Nvidia proved to be another nemesis for Intel after the former’s GPUs, targeted at video games, have transformed into critical hardware for developing AI models. Advanced Micro Devices, Inc AMD also started snatching market share in the PC and server CPU markets by tapping Taiwan Semiconductor, which proved a triple whammy for Intel.
All of which rendered Intel’s CPU, formerly the most significant and expensive part of a server, redundant in an AI server. Nvidia GPUs meant for 2025 do not need an Intel CPU.
Meanwhile, Broadcom emerged as the second most valuable chip company after Nvidia, which reached a $3.4 trillion valuation thanks to the AI frenzy, gaining 179% in the last 12 months.
Once the most valuable chipmaker, Intel saw its valuation tumble from a $300 billion market cap in 2020 to $85 billion in 2024, prompting it to downsize its workforce, fire veteran CEO Pat Gelsinger, and potentially divest core parts of its business. Nvidia replaced it in the Dow Jones Industrial Average.
Investors continue to reward Broadcom for its more straightforward and affordable XPUs than Nvidia’s GPUs.
On the company’s earnings call, Broadcom chief Hock E. Tan shared plans to double shipments of its XPUs to its three hyperscale providers, including Google and, reportedly, TikTok parent ByteDance and Meta.
Tan expects the companies to incur $60 billion—$90 billion in XPU capital expenditures in the next two years. Broadcom expects AI revenue to constitute 65% of its revenue in the first quarter from 40% in the fourth quarter.
Tan projected a decade-long sustained AI demand backed by Big Tech ambitions, citing investments by OpenAI and Elon Musk’s xAI. Rosenblatt’s Hans Mosesmann expects Broadcom’s custom-chip (ASIC) AI abilities and surging AI demand to boost rivalry with AMD and Nvidia.
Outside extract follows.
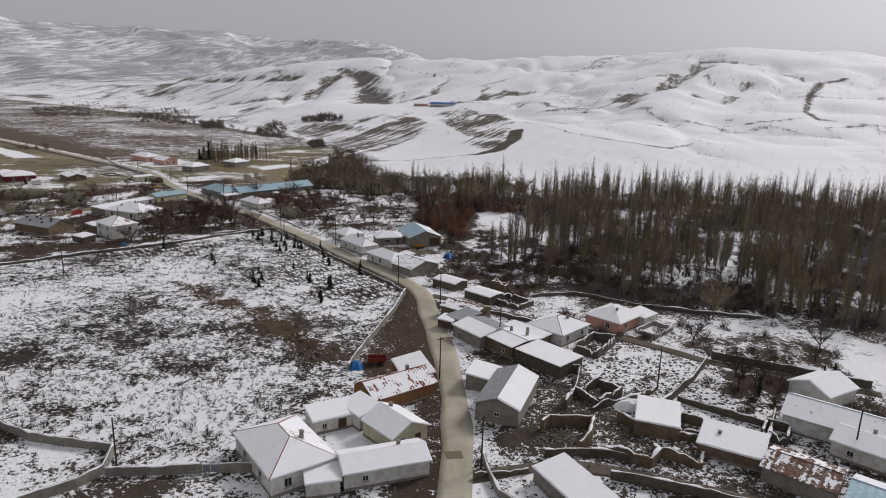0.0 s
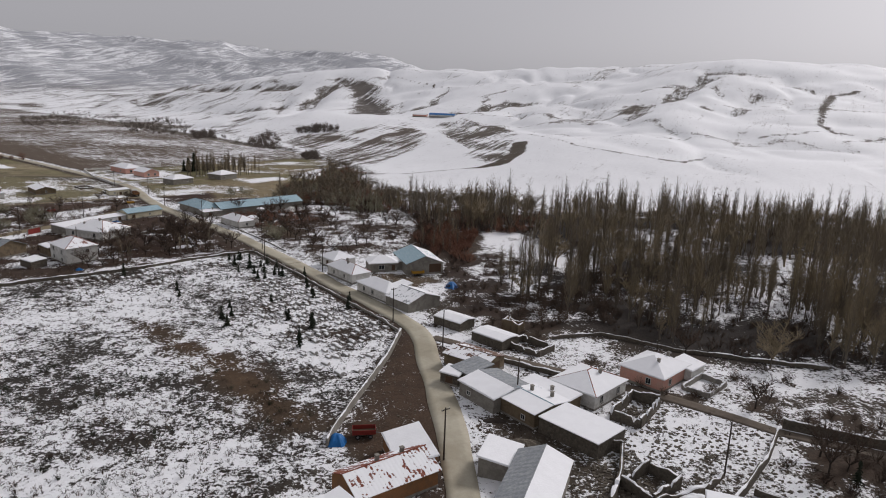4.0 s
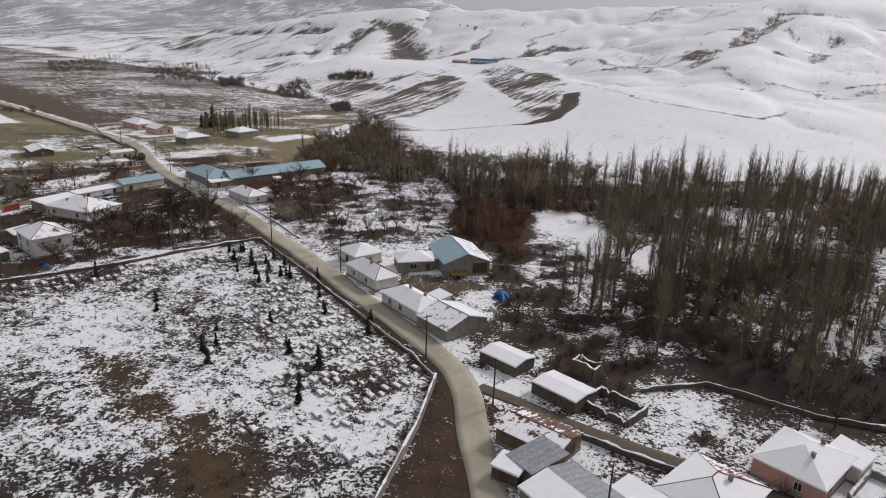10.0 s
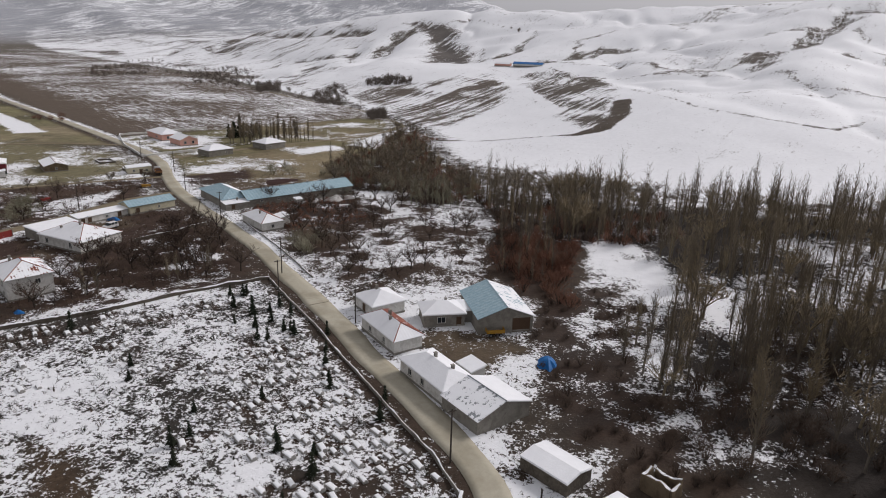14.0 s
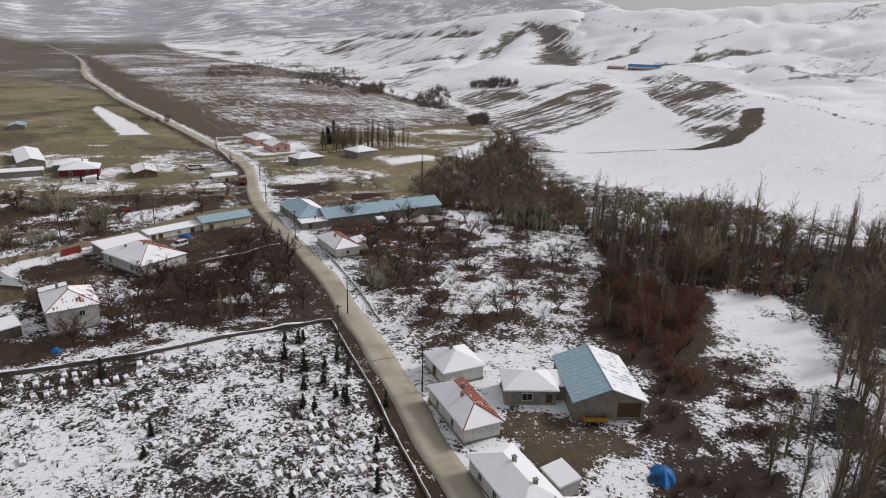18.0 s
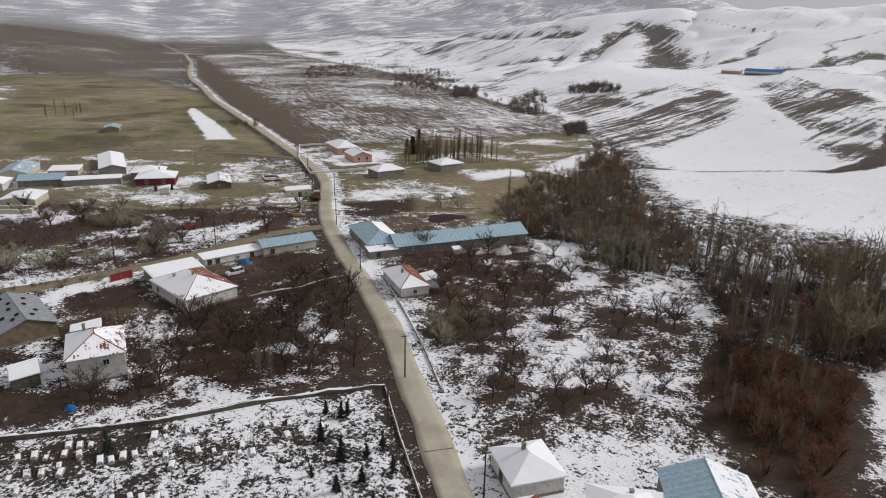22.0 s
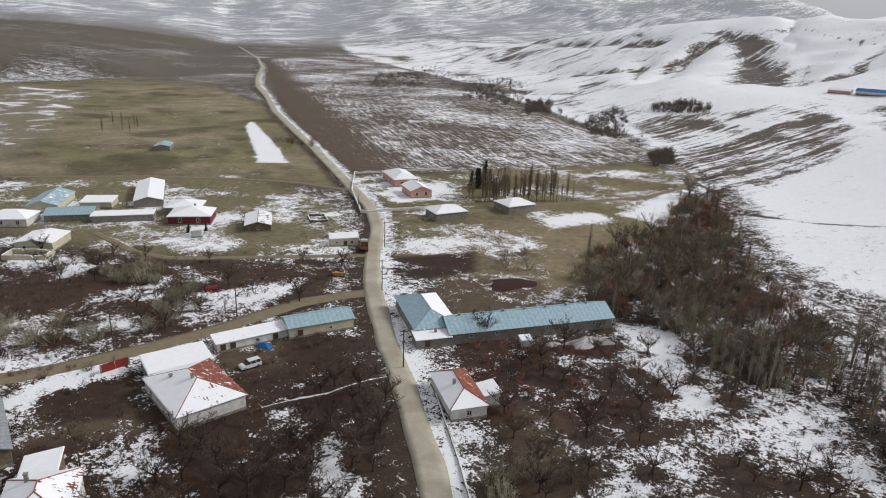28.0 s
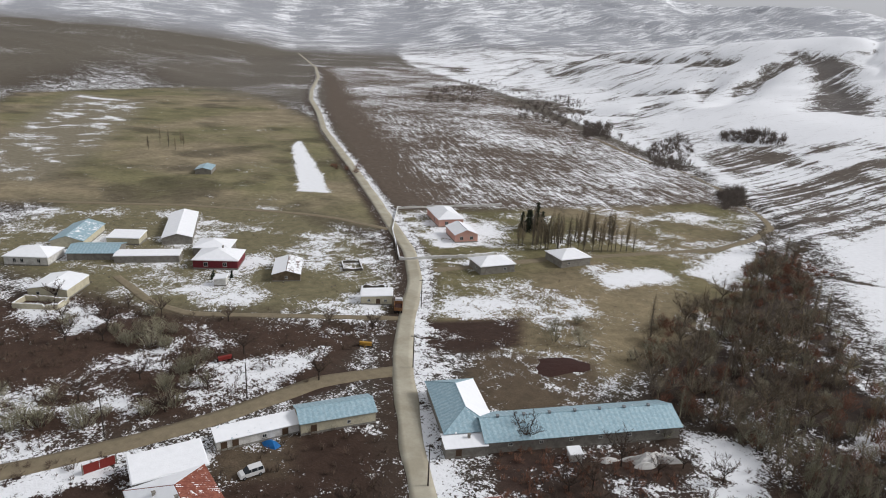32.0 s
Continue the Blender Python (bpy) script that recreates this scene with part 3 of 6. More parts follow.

In 2025, Intel will release a new AI chip dubbed Falcon Shores.
Intel had divulged plans to turn its foundry business into an independent unit and does not expect meaningful sales from outside customers until 2027.
Goldman Sachs’ Toshiya Hari, Benchmark’s Cody Acree, Needham’s N. Quinn Bolton, Oppenheimer’s Rick Schafer, and KeyBanc’s John Vinh flagged Intel’s competitive pressures and margin challenges on the back of modest revenue growth.
Investors can gain exposure to the semiconductor sector through VanEck Semiconductor ETF SMH and iShares Semiconductor ETF SOXX.
Price Actions: At last check Thursday, AVGO stock was up 2.45% at $237.51 premarket, while INTC stock was up 1.20%.